I thought that the Shackles was simply where all these pirates were based, not where they actually do their piracy.

Maybe it's because I live on an island, but once my players saw the actual scale of the map and figured out how small the Shackles really are, they just assumed that the pirates had their bases there but harried the coasts of Avistan and Garund everywhere. Why else would you blockade the Inner Sea, if pirates weren't a clear and present danger? The blockade must be a massive expense, after all.


That is certainly part of it but the Shackles are advantageous for several reasons for the pirates. Sargava is one of 3 Colonies 2 are further south and still largely Chellish. Droon the lizardfolk empire is also to the south. So their is significant trade coming from south Garund to the north. The islands of Azlant and the Eye force a bottle neck in the shipping lanes. The open Acadian Ocean is one of the more dangerous places on the planet as it is home to Aboleths- hey we don't have mind flayers in PF. Lets make them giant fish and have them live in the ocean rather than the underdark. Drifting east might take you close to pirate waters but drifting west sets you up to be attacked by a creature you will never know struck that will dominate you and your crews mind and force you to live the rest of your days in deep ocean trenches. If I have my choice of fights I'll take cutlass over tentacle just about any day.

Also remember that the Shackles themselves are communities that have trading concerns. Some islands like the Ilse of Taldas are tropical resorts to wayward Taldan rich folk. Piracy also requires good fences. Historically business needed approval or had contracts for goods. So pirates need a location to find the "legit" merchants can buy stuff and take it to port.


Happily, some of the more frequently-used trade routes are explained and mapped in Ships of the Inner Sea (map on p. 7).
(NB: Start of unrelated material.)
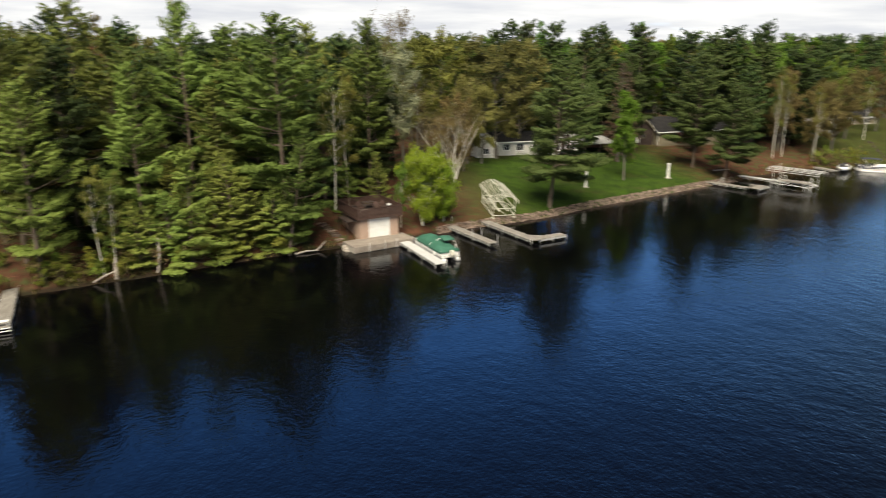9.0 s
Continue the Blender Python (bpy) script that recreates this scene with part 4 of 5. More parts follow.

Given how tiny the Shackles are, I'm not surprised to learn that no trade routes go right through it.

Shadow Lodge

There's always the continent of Arcadia to consider - maybe some of the best routes from Arcadia around the destroyed continent of Azlant happen to skirt the edge of the Shackles?

Sovereign Court

Easy fix : Make the region a mandatory travel point to the Ruins of Azlant, and the colonies on the New world. Ships are not very seaworthy against the open ocean, right ?

So make it so they just have to follow coastal waters.


If you want to get south of Azlant before sailing west you get close to the Shackles.

If you want to get to the west coast of Garund you get close to the Shackles.

If you sail from the far east, east you have to go around the south of Arcadia and guess what if you want to then get to the inner sea you get close to the Shackles.


Sure would help if we had a Golarion world map . . . .

Shadow Lodge

UnArcaneElection wrote:

Sure would help if we had a Golarion world map . . . .

HERE you go.

The Mordant Spire elves are known to sink *any* vessel going too close to Azlant, so going NW from the Inner Sea is out of the question, except for the Linnorm Kings who stay far to the north.

The Chelaxian and Andoran colonies must have ships that either go through the sunken continent (unlikely), or they sail around SW of Azlant - meaning they leave the Inner Sea, turn due South to the West of Mediogalti Island (to avoid the Eye of Abendego), and then go around from there. That might be the ideal spot for Shackles pirates to venture out and catch ships, in addition to Rahadoumi, Sargavan, Mwangi, and Aspis vessels, as mentioned elsewhere.

(Source for the Arcadian colony information, here - enjoy!)


Whoa, didn't realize that Azlant still had that much land area above water -- somebody could actually set up shop with a serious amount of population there. Also didn't realize that Casmaron was that small in the East-West direction. Presumably Vudra is that large peninsula on the South end of it.

Also interesting to note the geological differences compared to Earth. Golarion has island arcs of sorts, but they are much coarser and fuzzier than those on Earth. Also has a lot more examples of a piece of a continent being slowly split off, like Baja California/Gulf of California, but usually bigger.

EDIT: Just noticed the disclaimer at the bottom: "Not to Scale".


Also remember that the real danger of Azlant is that what exists below the surface is ruled by Aboleths (mind raping cuthlu inspired mind flare like fish) floating by is signing up to be a mind controlled slave living out your days in the deep ocean trenches.